1960, Music

Gershwin: Rhapsody in Blue, An American in Paris, Concerto in F (1960, 200?) by Various Artists

I’ve heard the Bernstein “Rhapsody” before, and I still like it perhaps more than any other version. His version of An American in Paris is also good. Don’t really know why the Concerto features Andre Previn instead, but it’s also a good version. If I didn’t like the music so much, I’d probably be annoyed about the different performers, because it remains an idiotic thing to package a composer’s music with different interpretations on the same release (unless, of course, it was the same piece).

7/10

Rhapsody in Blue (10/10)

I cannot be objective about what is one of my favourite pieces of music of the 20th century.

I don’t think it’s jazz or even remotely close to my idea of jazz. I don’t like it because of that.

Rather I like it because of how embraces ideas from jazz to make orchestral music more interesting and dare I say “better”. The music wails and swoons in ways which “classical” music never did before. Compare this to any European composer’s “jazz-inspired” music and this will always win.

It is a uniquely American piece that is far more compelling and alive than anything Copland did later.

An American in Paris (8/10)

This feels a lot like the more “European” counterpart to Gershwin’s greatest piece of music and I must say I get some severe musical deja vu at times.

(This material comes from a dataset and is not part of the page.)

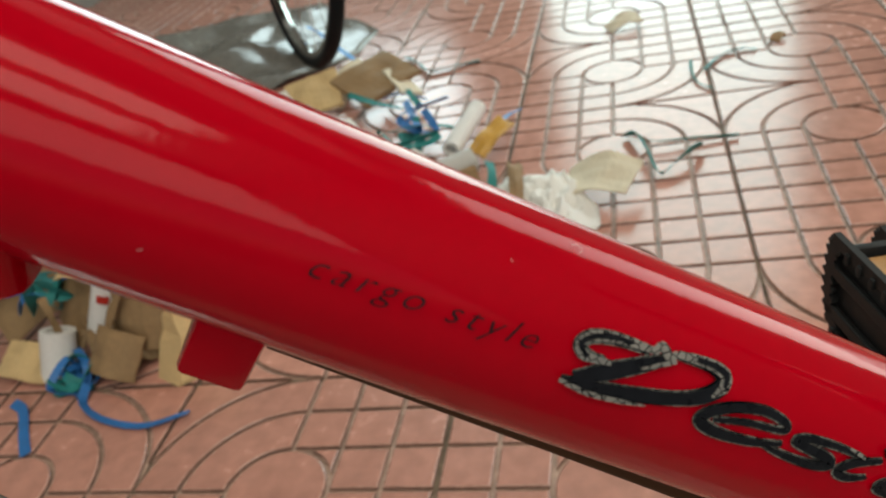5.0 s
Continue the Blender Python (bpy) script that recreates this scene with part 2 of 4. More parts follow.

But, in the right hands, it’s still a very vibrant and very American piece of orchestral music that I find exciting and stirring whenever I listen to it.

If it is Rhapsody in Blue Part 2: Paris, it’s still a pretty good sequel. (I am a bit of a sucker for this kind of thing, though.)

Concerto in F (8/10)

Note: on this release this is weirdly performed by a different orchestra and conductor because, why not?

Though it lacks the initial appeal to my ears of Rhapsody in Blue this is, evidently, the more sophisticated piece of music. (Though apparently it wasn’t quite given that due at the time, at least by many critics.)

I am, at bottom, a music naif. I cannot play an instrument and I cannot write music. I only know what I hear or read and I only know about artistic “progress” in music through reading a lot of criticism and history and from listening to perhaps just a bit too much music.

From that, I can say this is the least engaging, to me, of Gershwin’s major ’20s orchestral works. It’s the least immediate, anyway.

But everything I’ve read suggests it’s actually his best, at least from a “classical” perspective. I am open to that interpretation because, I said, I’m a naif, and I prefer to defer to authority when I feel really out of my depth, as I do with the idea that this is “more sophisticated” than one of my favourite pieces of music of the ’20s.

All that said, it’s still an impressive thing. And I think that, had I been unaware of Rhapsody in Blue when I first heard this, I probably would have liked this a whole lot.